Electric Potential energy Is the potential energy due to negatively charged sphere positive or negative?
I thought it would be negative as if we consider a test charge at infinity, in order to move it to the sphere no external work is needed
 A: It depends. The potential energy $U(\mathbf{x})$ of a charge* in an electric field at a position $\mathbf{x}$ is defined as the work needed to move that charge from infinity to $\mathbf{x}$. This work depends on the charge of the sphere, but it also depends on the test charge. That includes whether the two charges have the same or opposite polarity.
If the polarities are the same, i.e. they are both positive or negative, they will repel each other due to the Coulomb force. Thus we need to do positive work to the charge to move it from infinity to a point near the sphere.
The opposite is the case if the polarities are different, then the potential energy is negative.
It is often useful to define a potential $V$ as the potential energy per unit charge. That way, we can talk about the potential due to a charge, e.g. the charge on a sphere, independent of whatever other charges are present.
* This isn't entirely accurate. The potential energy is attributed to the whole system, and it is not a property of each charge separately. In fact, if we let the second charge be stationary and moved the sphere from infinity, the potential energy would be the same.
A: Well, a sphere, if you are far enough, can be well approximated as a point charge. Eviidently the value will change but the sign should be the same. Now think, what's the Potential Energy due to a negative charge?
According to the usual standards, (with reference in $\infty$), it is
$E_p(\infty)-E_p(r)= -\int_{\infty}^{r} \vec{F}\cdot d\vec{r} $
so the first term vanishes, and the vectors are antiparallel, so you have
$+E_p(r)= +\int_{\infty}^{r} \dfrac{\ominus KQq}{r^2}\cdot d{r} $
The integral is as easy as 
$ \ominus KQq \cdot \frac{1}{r}$
So, if the sphere is negatively charged, the first minus sign cancels and so the $E_p$ has got the same sign as the test-charge $q$. 

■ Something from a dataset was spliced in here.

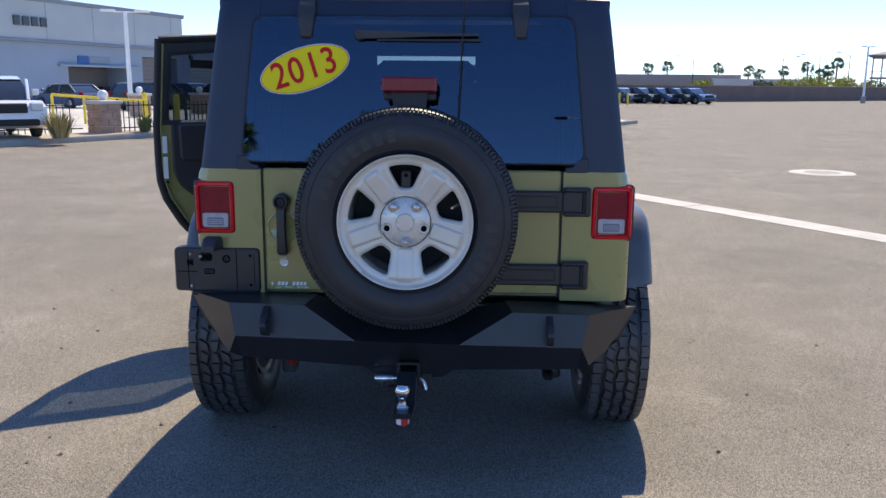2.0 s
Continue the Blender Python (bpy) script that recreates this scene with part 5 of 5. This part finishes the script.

A: Electric potential at a certain point in space is defined as the amount of work done to move a unit positive charge from infinity to that point. Now, when you move the charge you need to make sure that you are able to move it at a near zero relative velocity, which means, if you have a positive charge at infinity which you want to move to a certain predefined spot, the positive charge will want to get attracted to your negetively charged sphere. But also, since you want a zero relative velocity on your test charge, you would have to apply a force along the line joining the sphere and the charge, but towards the direction of the charge. But, when you try to bring it from infinity to a non-infinite point $\vec{r}$, then the direction of motion of the charge is opposite to the direction of motion of the force you need to apply to balance forces on the charge. Hence the work done is negative, thus so is the potential.